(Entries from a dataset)
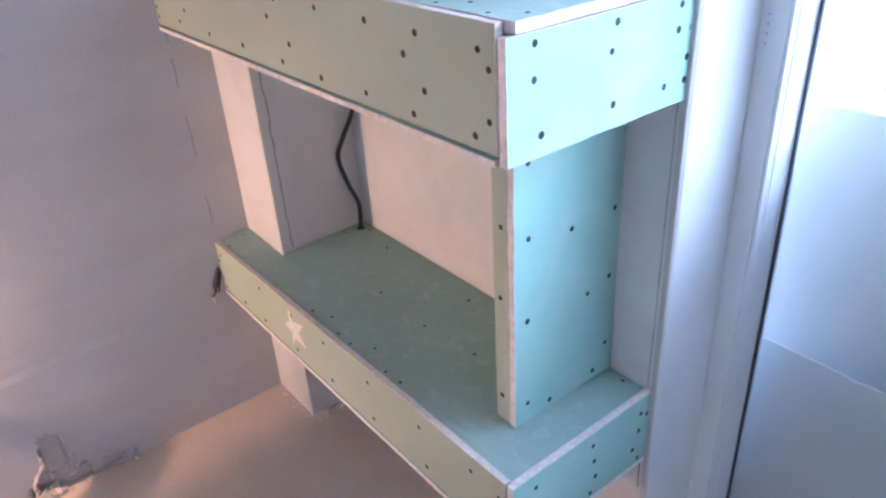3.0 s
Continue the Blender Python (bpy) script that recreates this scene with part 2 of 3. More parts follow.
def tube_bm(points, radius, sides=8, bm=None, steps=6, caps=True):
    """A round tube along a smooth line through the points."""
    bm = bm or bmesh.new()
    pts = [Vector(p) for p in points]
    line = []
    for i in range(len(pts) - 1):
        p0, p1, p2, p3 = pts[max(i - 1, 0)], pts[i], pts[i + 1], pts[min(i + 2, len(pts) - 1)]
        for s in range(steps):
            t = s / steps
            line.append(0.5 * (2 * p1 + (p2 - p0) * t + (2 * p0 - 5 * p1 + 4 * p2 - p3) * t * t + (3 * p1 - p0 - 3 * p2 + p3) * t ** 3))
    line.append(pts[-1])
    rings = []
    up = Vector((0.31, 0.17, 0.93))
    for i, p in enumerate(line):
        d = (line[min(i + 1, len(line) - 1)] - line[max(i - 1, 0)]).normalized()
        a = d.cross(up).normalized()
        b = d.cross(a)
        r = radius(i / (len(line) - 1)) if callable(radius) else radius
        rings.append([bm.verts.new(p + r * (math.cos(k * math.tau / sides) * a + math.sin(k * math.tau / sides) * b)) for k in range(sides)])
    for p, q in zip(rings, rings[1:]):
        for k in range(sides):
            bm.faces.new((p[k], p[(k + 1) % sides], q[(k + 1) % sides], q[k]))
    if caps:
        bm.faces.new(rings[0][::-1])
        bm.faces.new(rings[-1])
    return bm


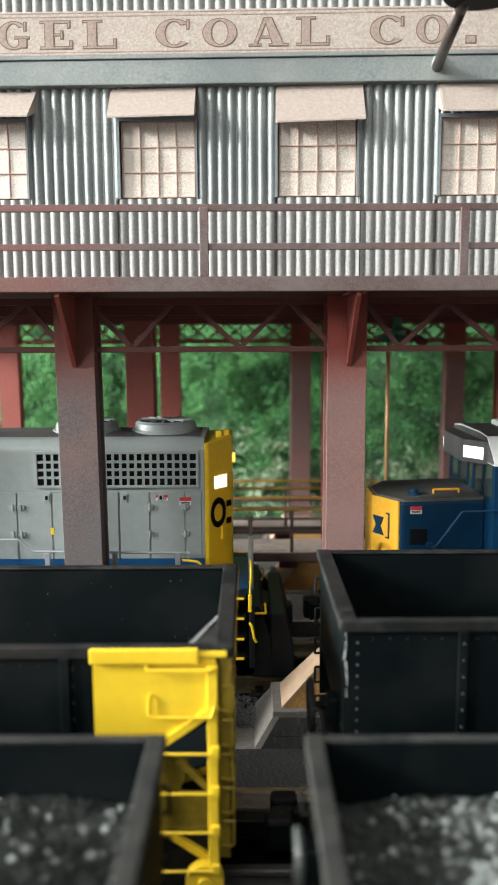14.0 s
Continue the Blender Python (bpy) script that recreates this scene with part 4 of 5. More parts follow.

**INSTRUCTIONS TO FOLLOW**
Restate the data above word for word. Do not include the images.

**RESPONSE TO THIS TASK**
3.0 s
Continue the Blender Python (bpy) script that recreates this scene with part 2 of 3. More parts follow.
def tube_bm(points, radius, sides=8, bm=None, steps=6, caps=True):
    """A round tube along a smooth line through the points."""
    bm = bm or bmesh.new()
    pts = [Vector(p) for p in points]
    line = []
    for i in range(len(pts) - 1):
        p0, p1, p2, p3 = pts[max(i - 1, 0)], pts[i], pts[i + 1], pts[min(i + 2, len(pts) - 1)]
        for s in range(steps):
            t = s / steps
            line.append(0.5 * (2 * p1 + (p2 - p0) * t + (2 * p0 - 5 * p1 + 4 * p2 - p3) * t * t + (3 * p1 - p0 - 3 * p2 + p3) * t ** 3))
    line.append(pts[-1])
    rings = []
    up = Vector((0.31, 0.17, 0.93))
    for i, p in enumerate(line):
        d = (line[min(i + 1, len(line) - 1)] - line[max(i - 1, 0)]).normalized()
        a = d.cross(up).normalized()
        b = d.cross(a)
        r = radius(i / (len(line) - 1)) if callable(radius) else radius
        rings.append([bm.verts.new(p + r * (math.cos(k * math.tau / sides) * a + math.sin(k * math.tau / sides) * b)) for k in range(sides)])
    for p, q in zip(rings, rings[1:]):
        for k in range(sides):
            bm.faces.new((p[k], p[(k + 1) % sides], q[(k + 1) % sides], q[k]))
    if caps:
        bm.faces.new(rings[0][::-1])
        bm.faces.new(rings[-1])
    return bm


14.0 s
Continue the Blender Python (bpy) script that recreates this scene with part 4 of 5. More parts follow.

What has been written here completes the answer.